Exclamation mark and hash within curly braces in bash

Question

I'm trying to understand a bash script and I'm having trouble with the following line:

result=${!#}

I found part of the solution (! within ${}) here:

If the first character of parameter is an exclamation point (!), it introduces a level of variable indirection. Bash uses the value of the variable formed from the rest of parameter as the name of the variable; this variable is then expanded and that value is used in the rest of the substitution, rather than the value of parameter itself. This is known as indirect expansion.

Another part of the solution (# within ${}) is here:

The length in characters of the expanded value of parameter is substituted. If parameter is ‘’ or ‘@’, the value substituted is the number of positional parameters. If parameter is an array name subscripted by ‘’ or ‘@’, the value substituted is the number of elements in the array. If parameter is an indexed array name subscripted by a negative number, that number is interpreted as relative to one greater than the maximum index of parameter, so negative indices count back from the end of the array, and an index of -1 references the last element.

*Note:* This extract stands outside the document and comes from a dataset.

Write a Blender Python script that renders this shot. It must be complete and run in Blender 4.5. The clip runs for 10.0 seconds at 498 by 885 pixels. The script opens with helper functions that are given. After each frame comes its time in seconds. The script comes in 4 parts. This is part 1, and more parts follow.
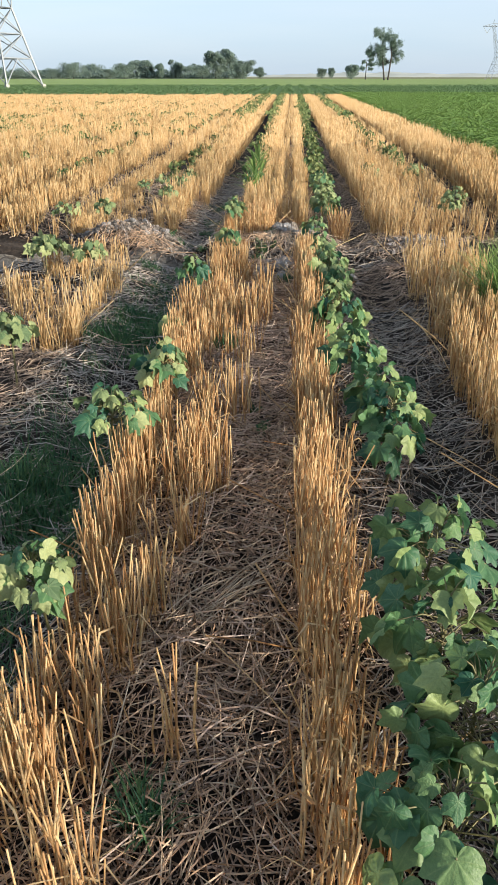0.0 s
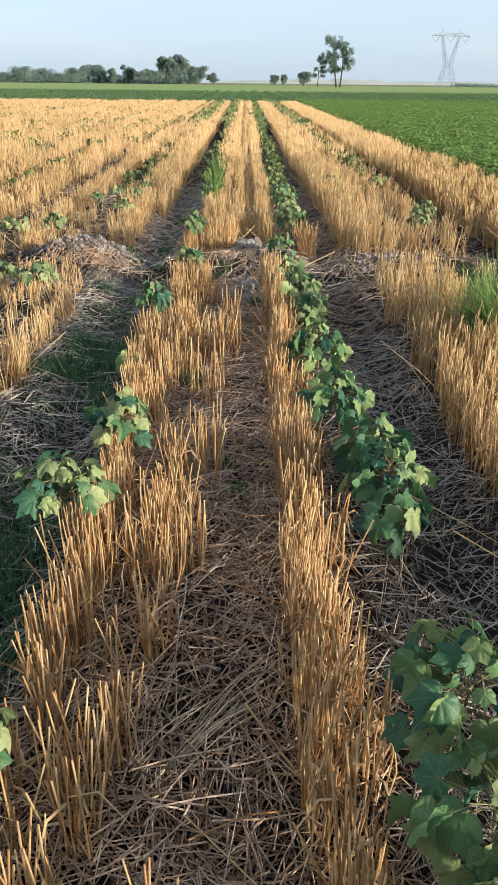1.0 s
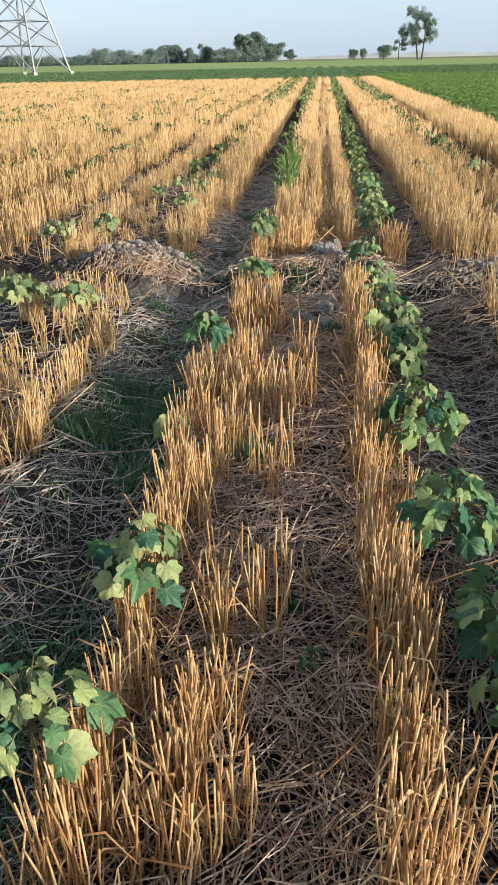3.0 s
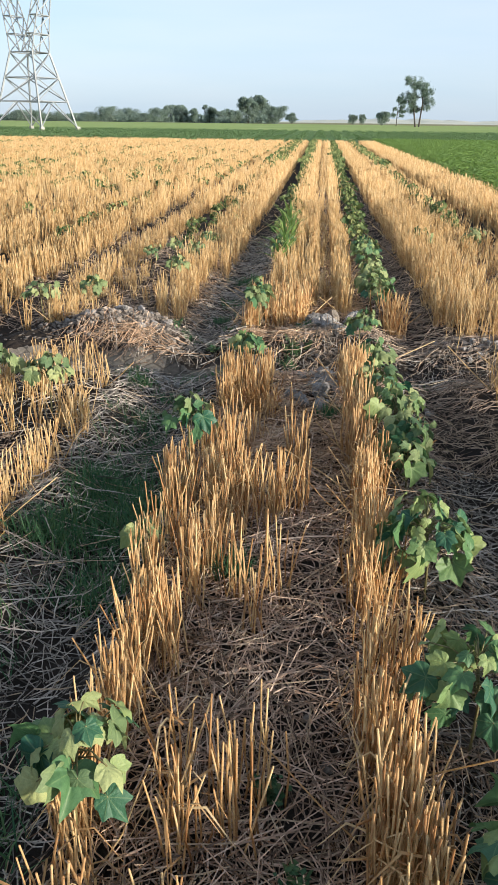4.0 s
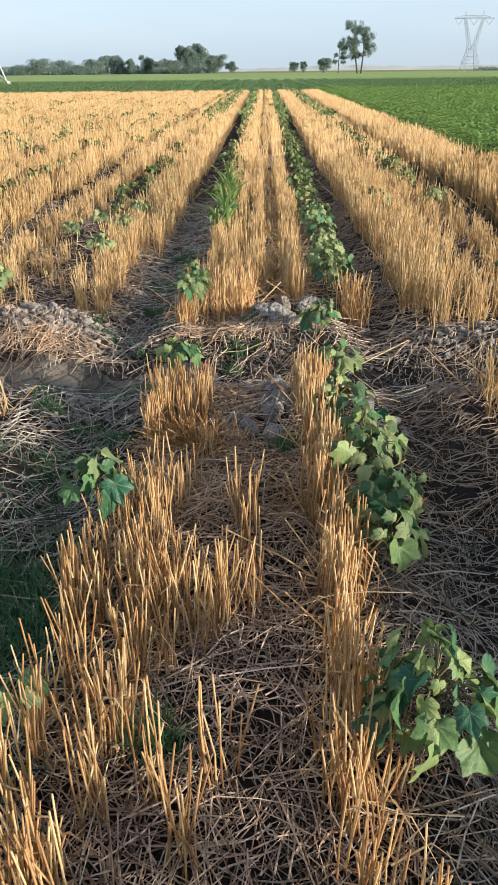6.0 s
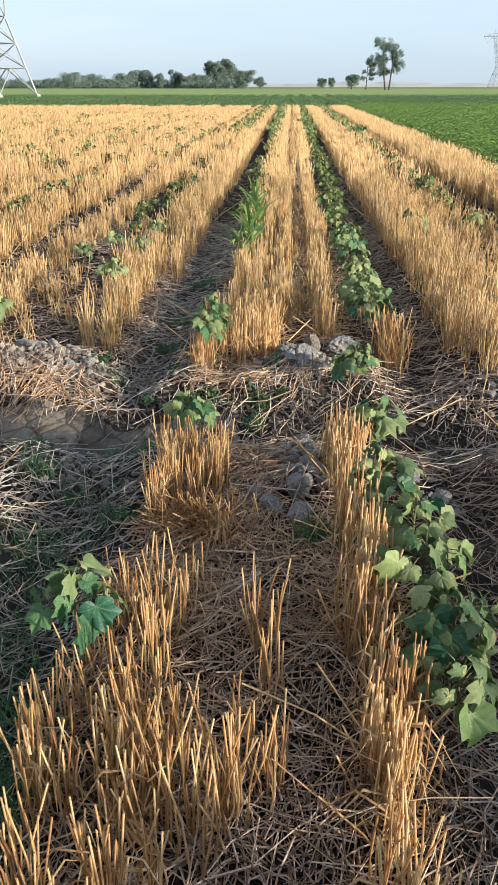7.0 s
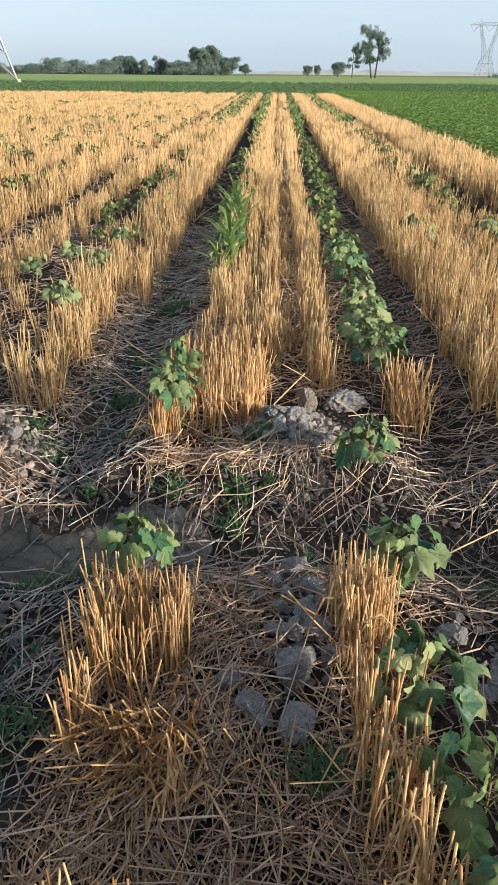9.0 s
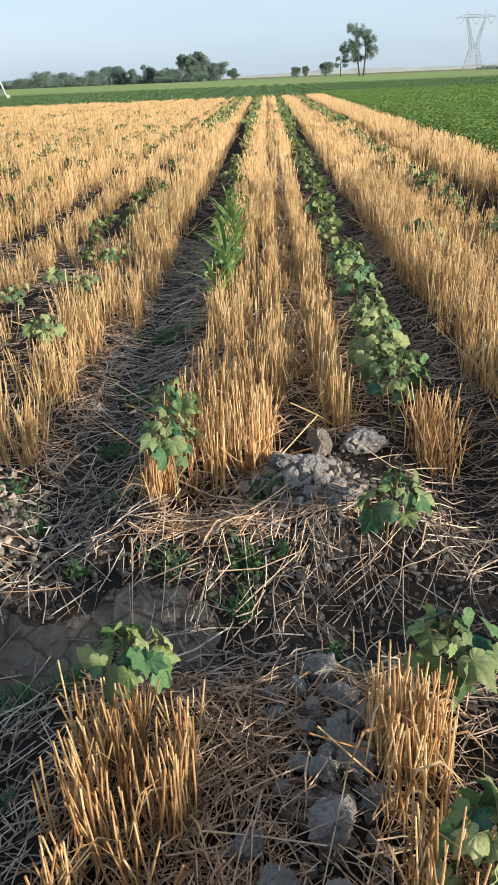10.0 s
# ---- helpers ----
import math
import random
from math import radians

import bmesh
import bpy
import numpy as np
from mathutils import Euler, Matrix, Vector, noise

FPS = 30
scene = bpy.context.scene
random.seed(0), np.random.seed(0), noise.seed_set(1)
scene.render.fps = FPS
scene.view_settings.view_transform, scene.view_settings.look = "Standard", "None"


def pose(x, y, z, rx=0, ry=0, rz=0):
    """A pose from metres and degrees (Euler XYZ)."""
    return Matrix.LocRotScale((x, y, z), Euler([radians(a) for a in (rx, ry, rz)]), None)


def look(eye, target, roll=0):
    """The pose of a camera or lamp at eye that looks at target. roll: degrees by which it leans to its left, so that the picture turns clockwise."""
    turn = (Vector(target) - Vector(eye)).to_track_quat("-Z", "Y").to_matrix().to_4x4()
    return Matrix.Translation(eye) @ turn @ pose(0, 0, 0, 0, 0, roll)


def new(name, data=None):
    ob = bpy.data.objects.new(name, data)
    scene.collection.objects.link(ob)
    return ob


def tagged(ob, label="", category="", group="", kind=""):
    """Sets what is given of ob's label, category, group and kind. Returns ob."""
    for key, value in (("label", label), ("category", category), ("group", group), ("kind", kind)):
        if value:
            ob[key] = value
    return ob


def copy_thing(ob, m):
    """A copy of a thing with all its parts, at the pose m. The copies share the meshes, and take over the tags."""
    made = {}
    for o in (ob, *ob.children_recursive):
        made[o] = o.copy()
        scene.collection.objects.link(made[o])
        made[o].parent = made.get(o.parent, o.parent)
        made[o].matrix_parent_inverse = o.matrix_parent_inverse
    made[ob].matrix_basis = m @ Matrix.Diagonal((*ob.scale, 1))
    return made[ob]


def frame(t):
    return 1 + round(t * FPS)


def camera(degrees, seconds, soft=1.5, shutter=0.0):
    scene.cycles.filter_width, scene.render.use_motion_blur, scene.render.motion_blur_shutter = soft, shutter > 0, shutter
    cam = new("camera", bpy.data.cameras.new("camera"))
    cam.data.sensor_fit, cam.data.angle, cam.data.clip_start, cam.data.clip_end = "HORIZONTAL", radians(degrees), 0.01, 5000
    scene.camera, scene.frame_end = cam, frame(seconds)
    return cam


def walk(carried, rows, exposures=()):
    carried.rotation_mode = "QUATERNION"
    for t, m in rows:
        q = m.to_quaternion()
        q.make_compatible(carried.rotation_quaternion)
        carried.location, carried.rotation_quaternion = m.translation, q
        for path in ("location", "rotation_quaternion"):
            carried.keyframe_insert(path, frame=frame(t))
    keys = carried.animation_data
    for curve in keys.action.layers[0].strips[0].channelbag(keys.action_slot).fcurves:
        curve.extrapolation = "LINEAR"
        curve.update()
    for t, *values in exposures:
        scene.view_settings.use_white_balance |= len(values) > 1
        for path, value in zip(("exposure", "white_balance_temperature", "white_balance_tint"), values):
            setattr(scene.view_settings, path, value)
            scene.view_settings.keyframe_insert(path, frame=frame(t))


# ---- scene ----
cam = camera(36.4, 10.0, 1.5)
PATH = [
    (0, (0.317, 0.209, 1.104), (0.226, 2.007, 0.233), -0.0),
    (0.5, (0.288, 0.429, 1.1), (0.232, 2.226, 0.225), 1.6),
    (1, (0.256, 0.575, 1.116), (0.274, 2.381, 0.257), 0.6),
    (1.5, (0.26, 0.763, 1.097), (0.129, 2.57, 0.251), -0.6),
    (2, (0.302, 0.978, 1.107), (0.153, 2.773, 0.236), 0.3),
    (2.5, (0.289, 1.141, 1.095), (0.166, 2.912, 0.174), 0.3),
    (2.7, (0.266, 1.248, 1.1), (0.088, 3.02, 0.188), -1.3),
    (3.8, (0.228, 1.618, 1.125), (0.098, 3.437, 0.304), -0.4),
    (4, (0.239, 1.712, 1.127), (0.083, 3.547, 0.345), 0.7),
    (4.5, (0.255, 1.875, 1.121), (0.154, 3.685, 0.276), 0.7),
    (5, (0.251, 2.106, 1.117), (0.186, 3.9, 0.235), -0.6),
    (5.5, (0.226, 2.266, 1.126), (0.251, 4.068, 0.259), -0.1),
    (5.7, (0.235, 2.326, 1.128), (0.217, 4.117, 0.238), -1.1),
    (6.8, (0.275, 2.78, 1.112), (0.191, 4.59, 0.265), 0.6),
    (7, (0.234, 2.89, 1.112), (0.142, 4.697, 0.26), 0.0),
    (7.5, (0.201, 3.086, 1.115), (0.131, 4.889, 0.253), -1.9),
    (8, (0.226, 3.3, 1.104), (0.059, 5.126, 0.306), -1.1),
    (8.5, (0.246, 3.483, 1.116), (0.114, 5.295, 0.281), 0.8),
    (9, (0.221, 3.705, 1.099), (0.168, 5.502, 0.222), 0.5),
    (9.5, (0.179, 3.868, 1.119), (0.164, 5.682, 0.275), -0.6),
    (10, (0.209, 4.05, 1.099), (0.141, 5.85, 0.23), -2.4),
]
walk(cam, [(t, look(eye, target, roll)) for t, eye, target, roll in PATH], [(0, 1.10), (2.5, 1.02), (4, 1.10), (5, 1.02), (7, 1.12), (8.5, 1.00), (10, 1.00)])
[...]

But I don't know how these two are combined into result. What does this line do?

Answer 1

${#} is the number of arguments in the current shell/function:

$ set -- a b c
$ echo ${#}
3

The ! performs indirect parameter expansion, so the value of ${#} is used as the name of the parameter to expand.

$ echo ${!#}  # same as echo ${3}
c

In short, ${!#} expands to the value of the last argument.

---

In the absence of such bash extensions, one might simply write a loop like

for result; do :; done  # instead of result=${!#}

which would iterate over the positional arguments, setting result to each in turn, leaving result with the value of the last one once the loop completes.